## Information supplied
--------

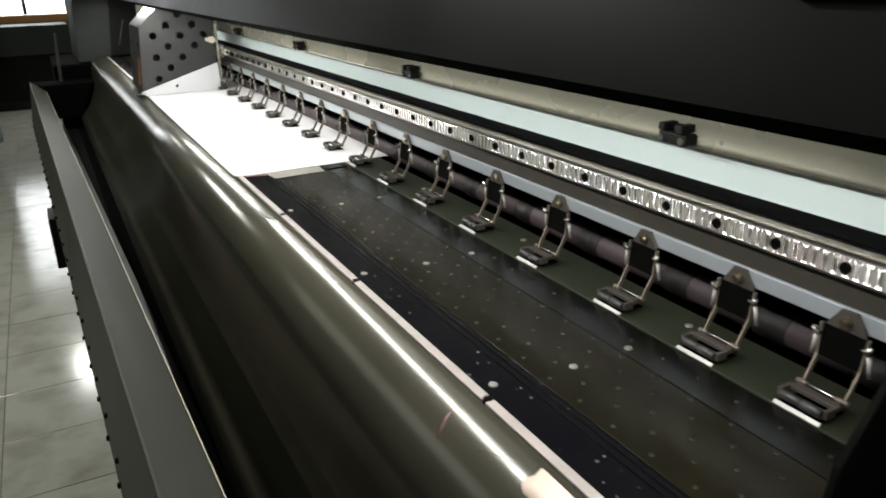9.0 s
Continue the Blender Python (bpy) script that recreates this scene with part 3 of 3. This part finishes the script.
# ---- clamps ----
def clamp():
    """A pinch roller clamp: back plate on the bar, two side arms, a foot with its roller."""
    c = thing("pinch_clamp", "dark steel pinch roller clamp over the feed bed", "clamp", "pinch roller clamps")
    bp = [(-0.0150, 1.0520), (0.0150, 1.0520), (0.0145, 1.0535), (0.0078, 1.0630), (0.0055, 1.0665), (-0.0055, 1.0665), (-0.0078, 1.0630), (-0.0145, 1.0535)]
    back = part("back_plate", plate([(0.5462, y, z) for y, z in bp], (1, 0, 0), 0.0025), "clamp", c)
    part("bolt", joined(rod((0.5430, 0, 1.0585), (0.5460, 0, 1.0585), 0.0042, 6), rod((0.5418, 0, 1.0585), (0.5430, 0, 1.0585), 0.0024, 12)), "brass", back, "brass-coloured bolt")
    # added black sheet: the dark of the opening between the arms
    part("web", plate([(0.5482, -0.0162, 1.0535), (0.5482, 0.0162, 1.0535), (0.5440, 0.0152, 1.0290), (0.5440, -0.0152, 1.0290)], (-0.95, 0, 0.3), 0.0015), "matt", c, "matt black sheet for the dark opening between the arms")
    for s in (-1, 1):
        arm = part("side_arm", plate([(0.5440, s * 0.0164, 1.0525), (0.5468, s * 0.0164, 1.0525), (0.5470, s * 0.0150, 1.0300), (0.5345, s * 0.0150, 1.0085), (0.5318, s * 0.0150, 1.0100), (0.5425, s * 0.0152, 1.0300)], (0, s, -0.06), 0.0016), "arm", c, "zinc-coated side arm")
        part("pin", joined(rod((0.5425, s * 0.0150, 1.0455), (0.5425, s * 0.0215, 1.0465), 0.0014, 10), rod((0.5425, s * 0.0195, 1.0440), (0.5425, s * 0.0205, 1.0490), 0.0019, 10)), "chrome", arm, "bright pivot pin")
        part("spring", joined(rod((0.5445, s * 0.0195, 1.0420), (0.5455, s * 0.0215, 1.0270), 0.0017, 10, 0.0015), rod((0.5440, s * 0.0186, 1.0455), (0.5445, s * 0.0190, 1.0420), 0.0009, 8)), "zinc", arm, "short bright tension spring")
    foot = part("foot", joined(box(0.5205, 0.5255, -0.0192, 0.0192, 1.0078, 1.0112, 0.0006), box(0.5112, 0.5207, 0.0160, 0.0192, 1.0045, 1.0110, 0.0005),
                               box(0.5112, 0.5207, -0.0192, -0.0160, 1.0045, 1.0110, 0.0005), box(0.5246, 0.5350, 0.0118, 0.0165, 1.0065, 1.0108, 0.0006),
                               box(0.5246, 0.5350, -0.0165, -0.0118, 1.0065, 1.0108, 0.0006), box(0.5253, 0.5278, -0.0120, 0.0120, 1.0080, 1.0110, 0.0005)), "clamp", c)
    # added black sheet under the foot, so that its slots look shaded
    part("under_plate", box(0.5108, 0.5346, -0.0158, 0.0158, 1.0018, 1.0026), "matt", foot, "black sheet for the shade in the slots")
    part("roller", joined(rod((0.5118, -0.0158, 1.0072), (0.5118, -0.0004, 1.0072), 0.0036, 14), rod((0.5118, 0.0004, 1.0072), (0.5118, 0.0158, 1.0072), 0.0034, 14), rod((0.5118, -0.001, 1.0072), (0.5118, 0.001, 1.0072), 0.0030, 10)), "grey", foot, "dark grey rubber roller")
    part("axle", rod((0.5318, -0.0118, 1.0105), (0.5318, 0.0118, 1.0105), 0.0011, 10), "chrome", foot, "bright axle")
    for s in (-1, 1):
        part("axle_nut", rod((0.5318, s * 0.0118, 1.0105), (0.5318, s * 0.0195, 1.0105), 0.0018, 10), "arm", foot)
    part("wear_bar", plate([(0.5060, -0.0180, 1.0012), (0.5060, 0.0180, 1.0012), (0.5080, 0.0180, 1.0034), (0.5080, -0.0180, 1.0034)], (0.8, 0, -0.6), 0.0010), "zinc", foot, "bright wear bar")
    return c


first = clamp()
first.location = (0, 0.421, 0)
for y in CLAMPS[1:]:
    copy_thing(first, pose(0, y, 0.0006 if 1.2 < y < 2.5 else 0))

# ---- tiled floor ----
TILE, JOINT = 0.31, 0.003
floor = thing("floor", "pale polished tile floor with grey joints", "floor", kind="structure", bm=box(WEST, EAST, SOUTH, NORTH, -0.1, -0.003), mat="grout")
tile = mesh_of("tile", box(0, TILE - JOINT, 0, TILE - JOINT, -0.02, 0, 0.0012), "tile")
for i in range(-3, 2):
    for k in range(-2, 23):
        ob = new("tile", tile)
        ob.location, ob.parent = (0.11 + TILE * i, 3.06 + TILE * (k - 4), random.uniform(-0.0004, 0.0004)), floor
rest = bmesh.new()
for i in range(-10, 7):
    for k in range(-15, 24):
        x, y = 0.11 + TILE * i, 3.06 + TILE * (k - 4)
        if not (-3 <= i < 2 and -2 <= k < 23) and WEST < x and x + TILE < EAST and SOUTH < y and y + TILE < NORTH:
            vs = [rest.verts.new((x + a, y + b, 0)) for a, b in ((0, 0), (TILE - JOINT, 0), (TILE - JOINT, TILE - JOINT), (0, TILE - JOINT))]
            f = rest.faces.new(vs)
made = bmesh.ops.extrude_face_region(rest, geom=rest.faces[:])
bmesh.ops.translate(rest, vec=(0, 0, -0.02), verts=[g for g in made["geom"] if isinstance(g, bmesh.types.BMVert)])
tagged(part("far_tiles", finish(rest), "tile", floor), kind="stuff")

--------

## What is asked
Report all lines of the data that include the word "with".

## Task answer
Continue the Blender Python (bpy) script that recreates this scene with part 3 of 3. This part finishes the script.
    """A pinch roller clamp: back plate on the bar, two side arms, a foot with its roller."""
floor = thing("floor", "pale polished tile floor with grey joints", "floor", kind="structure", bm=box(WEST, EAST, SOUTH, NORTH, -0.1, -0.003), mat="grout")